Robert Frost lived in Derry from 1900 to 1911, and attributed many of his poems to the time spent at the his Derry farm. In addition, the town boasts many writing groups and events, and is the home of the Frost Farm Poetry Conference on metrical poetry, held at the Frost Farm and founded by Mr. Crawford. In addition, he is the director of the Hyla Brook Reading Series and the co-founder of the Hyla Brook Poets, a monthly writing group that meets in Derry.
Mr. Crawford is a two-time recipient of the Howard Nemerov Sonnet Award and the 2011 winner of the Richard Wilbur Poetry Award for his collection The Empty Chair. His poems have appeared in First Things, Measure, Forbes, and many other national publications.

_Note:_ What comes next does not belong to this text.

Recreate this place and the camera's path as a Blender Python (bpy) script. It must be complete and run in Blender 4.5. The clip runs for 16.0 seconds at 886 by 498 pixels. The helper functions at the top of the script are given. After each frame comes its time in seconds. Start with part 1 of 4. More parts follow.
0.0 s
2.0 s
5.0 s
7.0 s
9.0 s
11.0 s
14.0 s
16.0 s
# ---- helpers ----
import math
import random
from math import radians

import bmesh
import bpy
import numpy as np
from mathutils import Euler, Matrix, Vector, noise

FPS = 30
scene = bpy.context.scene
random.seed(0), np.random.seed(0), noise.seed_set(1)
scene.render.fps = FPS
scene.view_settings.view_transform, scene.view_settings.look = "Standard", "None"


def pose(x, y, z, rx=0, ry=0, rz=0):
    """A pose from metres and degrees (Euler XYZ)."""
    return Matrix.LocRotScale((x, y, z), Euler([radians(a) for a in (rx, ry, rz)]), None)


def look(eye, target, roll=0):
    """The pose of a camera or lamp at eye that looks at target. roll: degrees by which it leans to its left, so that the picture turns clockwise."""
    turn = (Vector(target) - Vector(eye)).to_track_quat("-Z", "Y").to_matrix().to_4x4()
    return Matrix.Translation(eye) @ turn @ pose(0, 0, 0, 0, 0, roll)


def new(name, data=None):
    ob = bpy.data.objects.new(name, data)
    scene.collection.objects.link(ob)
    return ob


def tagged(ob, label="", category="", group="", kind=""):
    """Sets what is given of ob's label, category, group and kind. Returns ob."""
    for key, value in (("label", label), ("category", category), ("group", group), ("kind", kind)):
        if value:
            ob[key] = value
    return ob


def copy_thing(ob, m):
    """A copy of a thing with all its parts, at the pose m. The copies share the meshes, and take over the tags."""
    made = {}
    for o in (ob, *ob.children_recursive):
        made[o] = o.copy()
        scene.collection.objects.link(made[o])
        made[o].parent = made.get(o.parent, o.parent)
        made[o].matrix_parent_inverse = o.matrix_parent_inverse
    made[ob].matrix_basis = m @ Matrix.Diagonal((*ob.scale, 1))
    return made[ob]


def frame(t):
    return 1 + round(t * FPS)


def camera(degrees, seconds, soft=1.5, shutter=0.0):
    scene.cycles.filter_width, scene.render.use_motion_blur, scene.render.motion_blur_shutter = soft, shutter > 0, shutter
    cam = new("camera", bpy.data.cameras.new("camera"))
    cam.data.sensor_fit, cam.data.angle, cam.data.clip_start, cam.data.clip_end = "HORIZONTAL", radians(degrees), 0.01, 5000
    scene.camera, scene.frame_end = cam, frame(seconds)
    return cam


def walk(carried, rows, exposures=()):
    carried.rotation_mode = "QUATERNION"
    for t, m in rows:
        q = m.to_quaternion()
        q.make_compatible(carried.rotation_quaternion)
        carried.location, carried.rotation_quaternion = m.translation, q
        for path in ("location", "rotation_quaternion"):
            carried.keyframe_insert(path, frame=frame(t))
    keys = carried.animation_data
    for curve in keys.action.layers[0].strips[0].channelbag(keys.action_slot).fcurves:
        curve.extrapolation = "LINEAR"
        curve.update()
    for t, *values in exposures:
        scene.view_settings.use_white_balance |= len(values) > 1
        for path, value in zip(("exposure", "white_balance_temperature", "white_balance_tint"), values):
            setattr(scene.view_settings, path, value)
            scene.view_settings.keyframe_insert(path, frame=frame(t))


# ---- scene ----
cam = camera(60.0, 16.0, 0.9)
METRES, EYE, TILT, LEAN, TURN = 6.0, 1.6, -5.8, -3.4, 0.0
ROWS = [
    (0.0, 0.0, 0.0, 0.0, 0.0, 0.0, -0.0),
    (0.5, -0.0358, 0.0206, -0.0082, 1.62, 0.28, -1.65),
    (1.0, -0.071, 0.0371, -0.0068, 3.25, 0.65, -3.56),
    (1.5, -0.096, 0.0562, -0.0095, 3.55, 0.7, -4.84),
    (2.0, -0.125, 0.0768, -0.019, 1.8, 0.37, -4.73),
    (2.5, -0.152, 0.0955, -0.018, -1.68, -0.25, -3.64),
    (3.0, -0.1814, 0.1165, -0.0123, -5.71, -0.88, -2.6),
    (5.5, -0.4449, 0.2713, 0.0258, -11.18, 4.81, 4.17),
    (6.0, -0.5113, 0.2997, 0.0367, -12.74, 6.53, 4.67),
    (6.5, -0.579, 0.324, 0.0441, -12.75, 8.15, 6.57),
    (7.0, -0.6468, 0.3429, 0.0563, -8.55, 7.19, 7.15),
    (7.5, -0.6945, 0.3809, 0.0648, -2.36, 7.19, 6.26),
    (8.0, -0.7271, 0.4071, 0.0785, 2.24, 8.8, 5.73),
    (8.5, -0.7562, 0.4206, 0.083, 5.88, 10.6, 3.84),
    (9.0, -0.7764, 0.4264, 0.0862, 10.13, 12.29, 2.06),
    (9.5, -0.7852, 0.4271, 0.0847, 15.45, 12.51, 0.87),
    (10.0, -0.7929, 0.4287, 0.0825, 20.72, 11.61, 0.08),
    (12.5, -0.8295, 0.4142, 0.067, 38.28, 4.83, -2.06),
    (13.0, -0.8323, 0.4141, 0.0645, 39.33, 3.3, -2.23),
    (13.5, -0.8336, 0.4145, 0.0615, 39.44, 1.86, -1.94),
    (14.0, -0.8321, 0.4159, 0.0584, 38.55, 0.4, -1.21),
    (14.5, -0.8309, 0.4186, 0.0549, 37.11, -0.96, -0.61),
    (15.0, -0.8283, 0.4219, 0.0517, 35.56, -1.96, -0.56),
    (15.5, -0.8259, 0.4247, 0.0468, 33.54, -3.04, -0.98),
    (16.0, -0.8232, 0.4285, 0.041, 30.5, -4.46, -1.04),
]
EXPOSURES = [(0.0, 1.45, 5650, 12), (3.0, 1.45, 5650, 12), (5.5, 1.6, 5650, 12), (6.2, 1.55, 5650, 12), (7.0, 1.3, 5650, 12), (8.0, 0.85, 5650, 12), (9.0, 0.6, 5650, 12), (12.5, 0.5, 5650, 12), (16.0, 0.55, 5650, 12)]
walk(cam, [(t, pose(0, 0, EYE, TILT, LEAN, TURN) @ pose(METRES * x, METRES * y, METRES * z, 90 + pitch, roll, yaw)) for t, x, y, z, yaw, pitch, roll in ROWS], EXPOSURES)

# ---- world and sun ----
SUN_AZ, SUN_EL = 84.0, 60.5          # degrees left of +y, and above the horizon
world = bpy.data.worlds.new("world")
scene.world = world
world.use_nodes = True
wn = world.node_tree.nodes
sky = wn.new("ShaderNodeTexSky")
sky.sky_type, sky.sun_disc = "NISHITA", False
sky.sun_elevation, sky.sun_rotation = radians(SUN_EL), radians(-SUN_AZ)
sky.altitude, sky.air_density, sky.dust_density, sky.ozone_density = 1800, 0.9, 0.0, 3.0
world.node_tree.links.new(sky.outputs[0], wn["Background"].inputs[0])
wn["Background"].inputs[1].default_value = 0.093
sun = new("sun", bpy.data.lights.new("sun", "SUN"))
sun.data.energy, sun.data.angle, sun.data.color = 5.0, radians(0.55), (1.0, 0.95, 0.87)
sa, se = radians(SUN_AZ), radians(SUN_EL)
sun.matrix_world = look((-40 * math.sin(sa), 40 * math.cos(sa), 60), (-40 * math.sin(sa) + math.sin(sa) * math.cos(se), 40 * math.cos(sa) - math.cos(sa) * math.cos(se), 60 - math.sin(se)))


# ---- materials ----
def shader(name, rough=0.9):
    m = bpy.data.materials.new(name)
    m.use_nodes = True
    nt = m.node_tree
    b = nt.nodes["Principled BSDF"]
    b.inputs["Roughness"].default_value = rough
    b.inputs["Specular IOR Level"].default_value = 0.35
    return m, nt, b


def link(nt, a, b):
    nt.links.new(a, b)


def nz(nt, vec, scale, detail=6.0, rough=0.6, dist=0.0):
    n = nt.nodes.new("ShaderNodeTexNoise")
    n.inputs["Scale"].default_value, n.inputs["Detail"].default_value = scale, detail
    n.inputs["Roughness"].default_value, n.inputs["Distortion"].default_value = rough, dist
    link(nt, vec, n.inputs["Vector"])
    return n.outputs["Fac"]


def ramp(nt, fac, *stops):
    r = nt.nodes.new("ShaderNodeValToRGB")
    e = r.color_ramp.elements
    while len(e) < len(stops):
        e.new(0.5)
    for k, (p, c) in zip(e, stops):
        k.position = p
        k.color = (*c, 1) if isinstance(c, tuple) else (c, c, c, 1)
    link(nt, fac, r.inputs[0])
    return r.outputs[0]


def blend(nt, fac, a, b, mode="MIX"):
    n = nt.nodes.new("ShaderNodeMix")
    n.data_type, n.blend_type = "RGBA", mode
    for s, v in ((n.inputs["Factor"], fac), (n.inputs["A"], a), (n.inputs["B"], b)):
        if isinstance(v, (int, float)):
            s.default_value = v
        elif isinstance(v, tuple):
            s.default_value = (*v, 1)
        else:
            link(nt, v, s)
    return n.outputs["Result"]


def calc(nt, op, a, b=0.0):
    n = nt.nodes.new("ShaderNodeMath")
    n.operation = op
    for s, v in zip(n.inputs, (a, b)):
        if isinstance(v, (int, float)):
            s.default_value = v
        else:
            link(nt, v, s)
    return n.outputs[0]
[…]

He will appear at various events in Derry and around the area during the course of his two-year appointment, and he will have a writing space at the Derry Public Library.
Tennis without a net
I just learned about this organization, Project Tennis Backboard, who tweeted about my tennis poem. They raise money to put tennis backboards in communities. On the site, a Stanford University tennis coach says, "It’s almost unbelievable how many players have learned tennis and sharpened their games ‘against the wall’!! I must admit, I think the wall is still undefeated…." Maybe he'll change his mind after he reads the poem!
2016 Howard Nemerov Sonnet Award
I'm thrilled to announce that my sonnet, "Tennis Practice Against the Garage Door," was selected by Rachel Hadas as the winner of the 2016 Howard Nemerov Sonnet Award. The poem will be published in an upcoming issue of Measure.
Thanks to the Powow River Poets for helping workshop the poem, and a belated thank you to my son Ely for all that incessant noise! Congrats also to all the finalists, a fine group of poets.
"...it is not good to eat oatmeal alone"
Yesterday, with the temperature -4 degrees for the first time this winter, I had oatmeal for breakfast. I added maple syrup we'd made this past spring, and dried apples that I'd made this fall from apples from the orchard down the road.
Suddenly, this oatmeal held a short history of the year: of my in-laws who donated sap for the syrup; of sitting out in the driveway for hours with my husband, watching the sap boil and enjoying the first rays of spring sunshine; of the orchard owners whose peach crop had failed due to an unfortunate thaw then freeze, and so whose apples I bought in excess in an effort to help them out. Then, faced with, of course, too many apples, after making jars of applesauce and apple butter, pies, and crisps, in desperation I borrowed a hydrator (from the same kind in-laws) and made dried apples, which now topped this oatmeal.
And then there was the oatmeal itself, which reminded me of the wonderful poem "Oatmeal" by Galway Kinnell, whom I heard read this up at the Frost Place in Franconia, New Hampshire, many years ago. It starts:
I eat oatmeal for breakfast.
I make it on the hot plate and put skimmed milk on it.
I eat it alone.
I am aware it is not good to eat oatmeal alone.
Its consistency is such that is better for your mental health
if somebody eats it with you.
That is why I often think up an imaginary companion to have
breakfast with.
With everything crowded into this bowl of oatmeal, I definitely don't "eat oatmeal alone"!
November quiet
Thanksgiving has come and gone, with lots of great family time. Now it's quiet here again, and I pulled out a poetry book to enjoy in front of the fire, From the Box Marked Some Are Missing (Hobblebush Books, 2010), by Charles Pratt. My family and I used to visit Charles and Joan Pratt's orchard, Apple Annie's, and it became a very special place for us. In the poem "November: Sparing the Old Apples," he describes the old trees in the orchard as "...broken-winged umbrellas/Black sea birds drying angular wings on a rock." The poem ends with him knowing what he should do but can't: "And I put my chainsaw away for another November/As if having endured conveyed some right to endure." There's something both exhausted and strong in that last line that appeals greatly to me.